> **LISTED RECORDS**
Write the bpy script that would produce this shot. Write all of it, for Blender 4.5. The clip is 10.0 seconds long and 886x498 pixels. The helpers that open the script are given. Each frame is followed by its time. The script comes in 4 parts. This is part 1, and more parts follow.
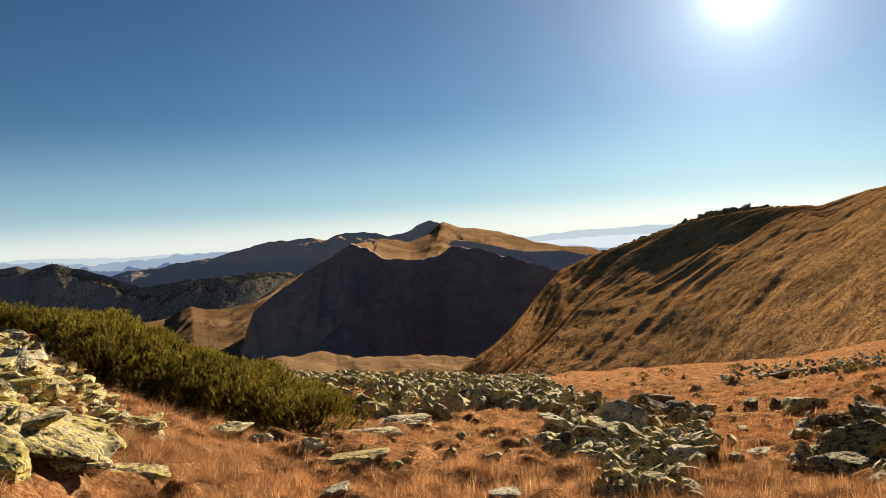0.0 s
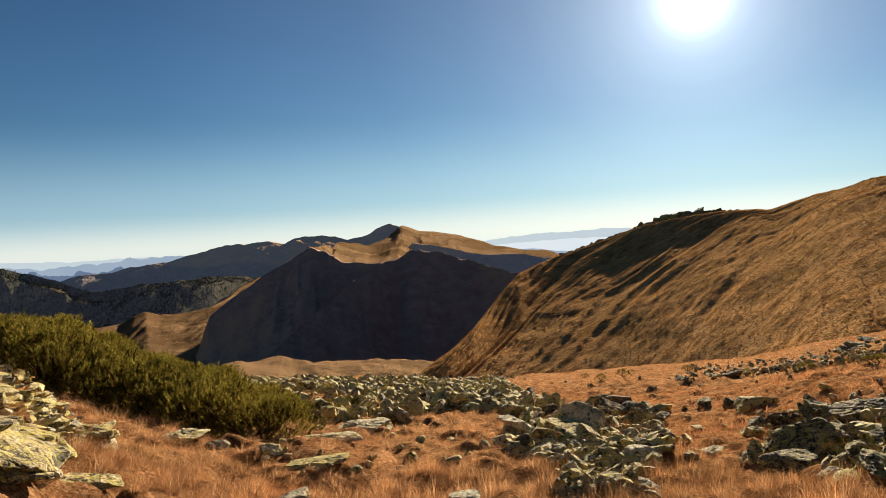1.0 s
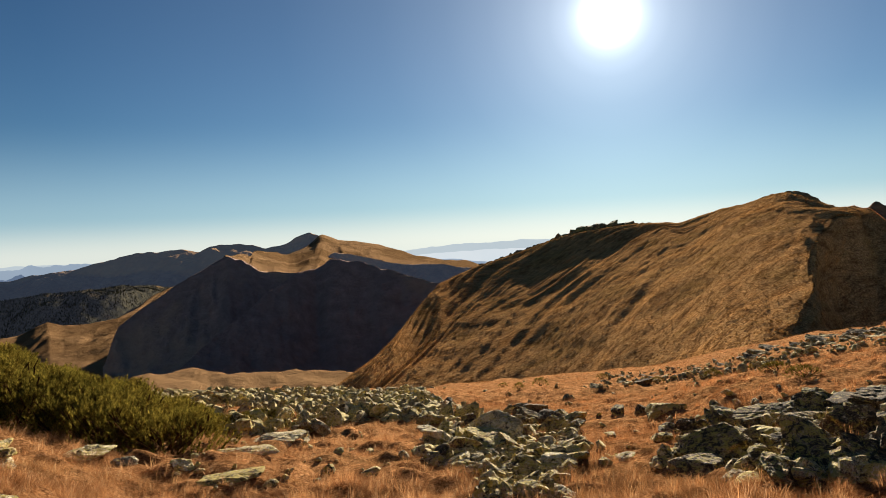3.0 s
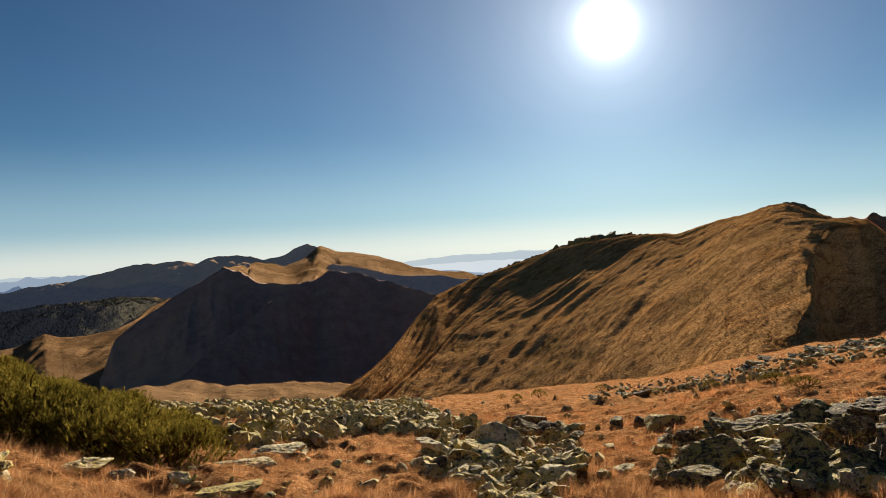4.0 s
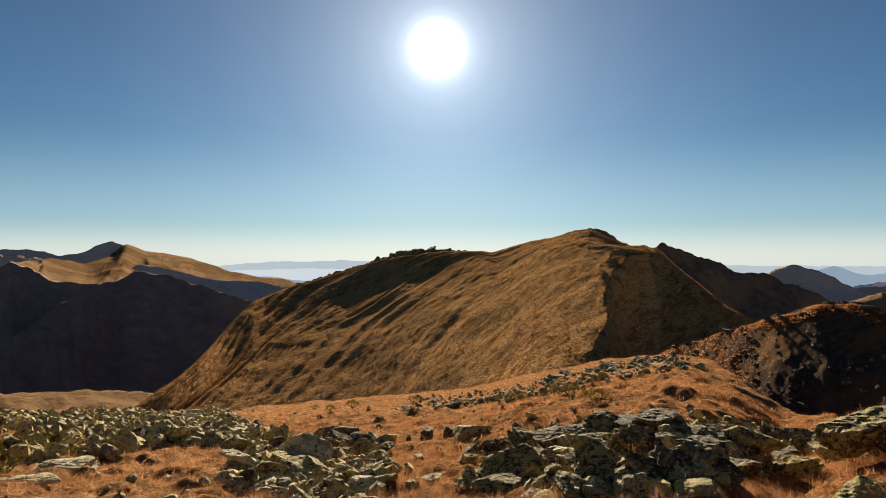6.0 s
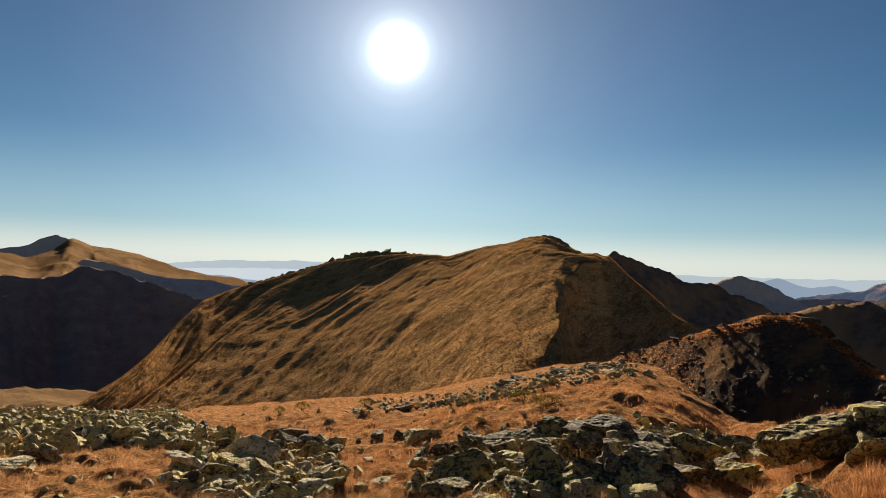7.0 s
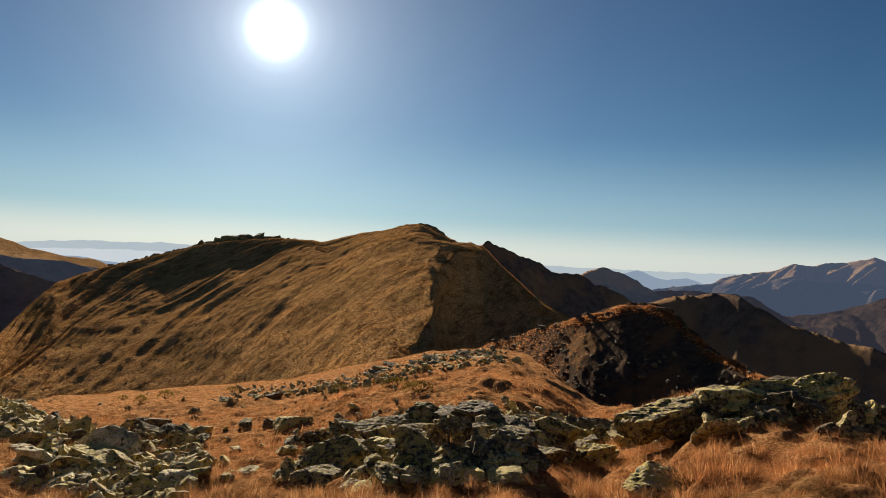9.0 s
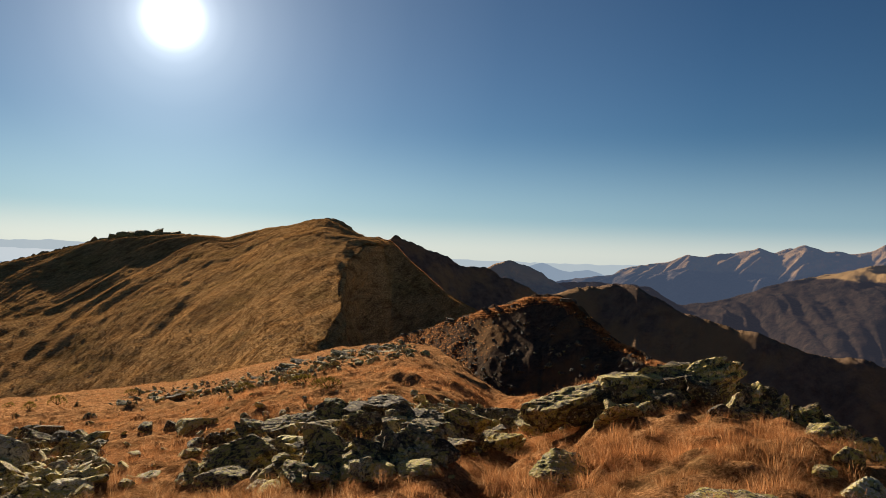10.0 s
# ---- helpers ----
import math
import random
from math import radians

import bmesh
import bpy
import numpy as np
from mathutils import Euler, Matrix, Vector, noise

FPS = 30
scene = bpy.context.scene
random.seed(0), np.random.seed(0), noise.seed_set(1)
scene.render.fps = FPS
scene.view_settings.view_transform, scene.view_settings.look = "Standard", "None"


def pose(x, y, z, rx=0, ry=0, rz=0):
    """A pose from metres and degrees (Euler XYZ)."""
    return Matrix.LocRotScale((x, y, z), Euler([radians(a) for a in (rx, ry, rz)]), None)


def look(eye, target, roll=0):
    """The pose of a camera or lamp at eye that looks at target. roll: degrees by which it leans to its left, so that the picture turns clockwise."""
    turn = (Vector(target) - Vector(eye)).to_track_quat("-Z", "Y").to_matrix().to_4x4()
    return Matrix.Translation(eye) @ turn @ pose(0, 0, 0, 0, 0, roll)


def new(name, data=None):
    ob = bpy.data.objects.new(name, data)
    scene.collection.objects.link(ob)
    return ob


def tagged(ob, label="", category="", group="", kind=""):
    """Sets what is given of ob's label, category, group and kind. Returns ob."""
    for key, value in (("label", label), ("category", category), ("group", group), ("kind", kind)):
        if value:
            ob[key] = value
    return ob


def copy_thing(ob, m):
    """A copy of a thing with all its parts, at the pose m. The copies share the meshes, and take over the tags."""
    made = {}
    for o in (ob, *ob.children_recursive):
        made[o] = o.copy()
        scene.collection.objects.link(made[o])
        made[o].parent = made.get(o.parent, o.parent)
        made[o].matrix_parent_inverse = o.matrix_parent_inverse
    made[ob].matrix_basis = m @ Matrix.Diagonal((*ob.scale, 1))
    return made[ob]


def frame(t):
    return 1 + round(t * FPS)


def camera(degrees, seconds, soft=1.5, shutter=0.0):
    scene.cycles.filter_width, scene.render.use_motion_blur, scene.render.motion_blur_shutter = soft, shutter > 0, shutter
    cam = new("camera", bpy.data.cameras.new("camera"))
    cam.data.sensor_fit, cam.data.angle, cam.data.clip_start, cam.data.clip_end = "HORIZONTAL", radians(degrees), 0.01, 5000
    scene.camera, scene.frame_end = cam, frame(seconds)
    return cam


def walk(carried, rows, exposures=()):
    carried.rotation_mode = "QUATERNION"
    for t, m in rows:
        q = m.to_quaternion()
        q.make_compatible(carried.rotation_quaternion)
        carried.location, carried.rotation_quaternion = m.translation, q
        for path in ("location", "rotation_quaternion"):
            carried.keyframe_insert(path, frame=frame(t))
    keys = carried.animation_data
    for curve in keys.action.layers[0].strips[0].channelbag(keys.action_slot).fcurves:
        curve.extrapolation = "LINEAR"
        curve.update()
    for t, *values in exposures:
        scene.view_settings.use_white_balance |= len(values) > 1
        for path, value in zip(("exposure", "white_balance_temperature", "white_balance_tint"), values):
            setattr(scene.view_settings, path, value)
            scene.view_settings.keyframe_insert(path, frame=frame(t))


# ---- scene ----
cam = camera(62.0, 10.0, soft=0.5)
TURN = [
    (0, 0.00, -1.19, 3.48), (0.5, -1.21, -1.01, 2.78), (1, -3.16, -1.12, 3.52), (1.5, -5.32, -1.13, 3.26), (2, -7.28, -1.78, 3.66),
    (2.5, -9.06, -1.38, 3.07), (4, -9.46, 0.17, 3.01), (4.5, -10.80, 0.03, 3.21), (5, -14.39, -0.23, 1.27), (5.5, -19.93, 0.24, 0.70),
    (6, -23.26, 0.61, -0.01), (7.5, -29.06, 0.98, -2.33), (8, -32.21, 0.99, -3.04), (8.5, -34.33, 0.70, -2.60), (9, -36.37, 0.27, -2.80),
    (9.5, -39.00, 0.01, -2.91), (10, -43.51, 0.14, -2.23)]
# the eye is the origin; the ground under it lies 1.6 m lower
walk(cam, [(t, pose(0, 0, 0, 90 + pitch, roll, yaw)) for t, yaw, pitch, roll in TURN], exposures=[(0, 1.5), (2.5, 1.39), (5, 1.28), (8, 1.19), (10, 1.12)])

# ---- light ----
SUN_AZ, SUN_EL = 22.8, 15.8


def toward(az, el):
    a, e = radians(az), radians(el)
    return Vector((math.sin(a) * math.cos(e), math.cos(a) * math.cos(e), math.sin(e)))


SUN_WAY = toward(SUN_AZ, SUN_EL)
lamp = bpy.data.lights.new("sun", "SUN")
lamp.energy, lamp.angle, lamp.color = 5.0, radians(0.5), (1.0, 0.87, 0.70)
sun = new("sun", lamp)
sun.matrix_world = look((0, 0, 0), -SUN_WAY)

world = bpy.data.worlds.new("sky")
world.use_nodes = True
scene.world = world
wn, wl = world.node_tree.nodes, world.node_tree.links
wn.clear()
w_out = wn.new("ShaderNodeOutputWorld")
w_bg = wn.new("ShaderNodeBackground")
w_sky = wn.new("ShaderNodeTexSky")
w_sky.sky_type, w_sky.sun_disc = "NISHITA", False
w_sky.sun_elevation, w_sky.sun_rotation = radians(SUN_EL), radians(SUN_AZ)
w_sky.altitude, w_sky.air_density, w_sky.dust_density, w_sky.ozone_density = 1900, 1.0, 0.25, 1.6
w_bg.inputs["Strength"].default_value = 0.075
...
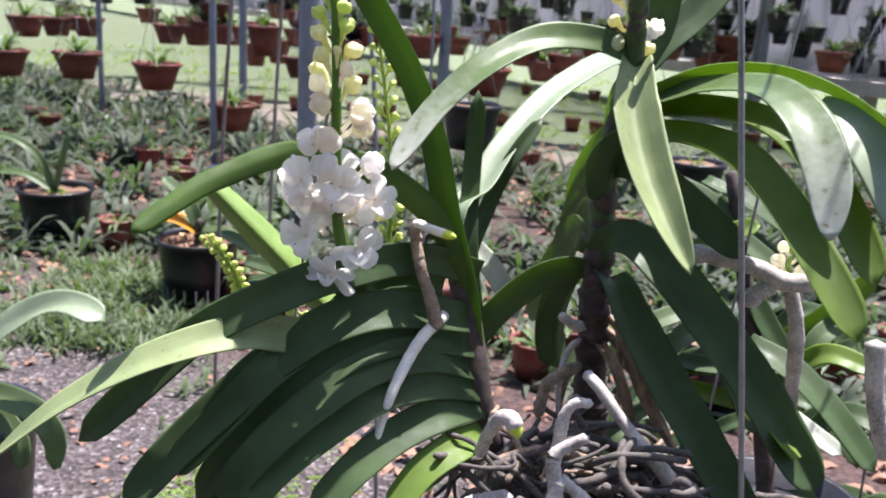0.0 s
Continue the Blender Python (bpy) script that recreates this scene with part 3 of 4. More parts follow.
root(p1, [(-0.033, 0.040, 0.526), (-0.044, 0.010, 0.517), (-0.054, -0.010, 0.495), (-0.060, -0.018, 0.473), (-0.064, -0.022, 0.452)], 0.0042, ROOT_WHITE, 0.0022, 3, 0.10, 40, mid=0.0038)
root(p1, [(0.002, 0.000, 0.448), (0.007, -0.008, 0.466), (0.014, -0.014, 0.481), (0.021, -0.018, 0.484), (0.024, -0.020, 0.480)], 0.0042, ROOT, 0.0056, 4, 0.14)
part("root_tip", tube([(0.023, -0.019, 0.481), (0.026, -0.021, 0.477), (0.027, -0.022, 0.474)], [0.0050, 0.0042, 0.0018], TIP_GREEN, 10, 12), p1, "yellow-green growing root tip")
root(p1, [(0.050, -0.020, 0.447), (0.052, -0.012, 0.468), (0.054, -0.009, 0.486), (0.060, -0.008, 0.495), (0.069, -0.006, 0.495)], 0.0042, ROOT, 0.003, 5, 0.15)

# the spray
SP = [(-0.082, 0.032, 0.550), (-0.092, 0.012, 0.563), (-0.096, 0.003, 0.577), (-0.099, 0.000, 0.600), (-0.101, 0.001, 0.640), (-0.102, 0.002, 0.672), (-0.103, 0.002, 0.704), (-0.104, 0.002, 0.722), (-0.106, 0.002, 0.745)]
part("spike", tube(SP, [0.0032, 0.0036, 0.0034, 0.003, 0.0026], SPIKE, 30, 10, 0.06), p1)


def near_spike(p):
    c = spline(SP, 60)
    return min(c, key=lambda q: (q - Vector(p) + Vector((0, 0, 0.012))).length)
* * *
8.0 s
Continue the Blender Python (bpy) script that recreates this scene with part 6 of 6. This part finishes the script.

> **WHAT TO WORK ON**
Work out how many lines of the listing above include the word "collection". Reply with nothing but the count.

> **WRITTEN RESPONSE**
2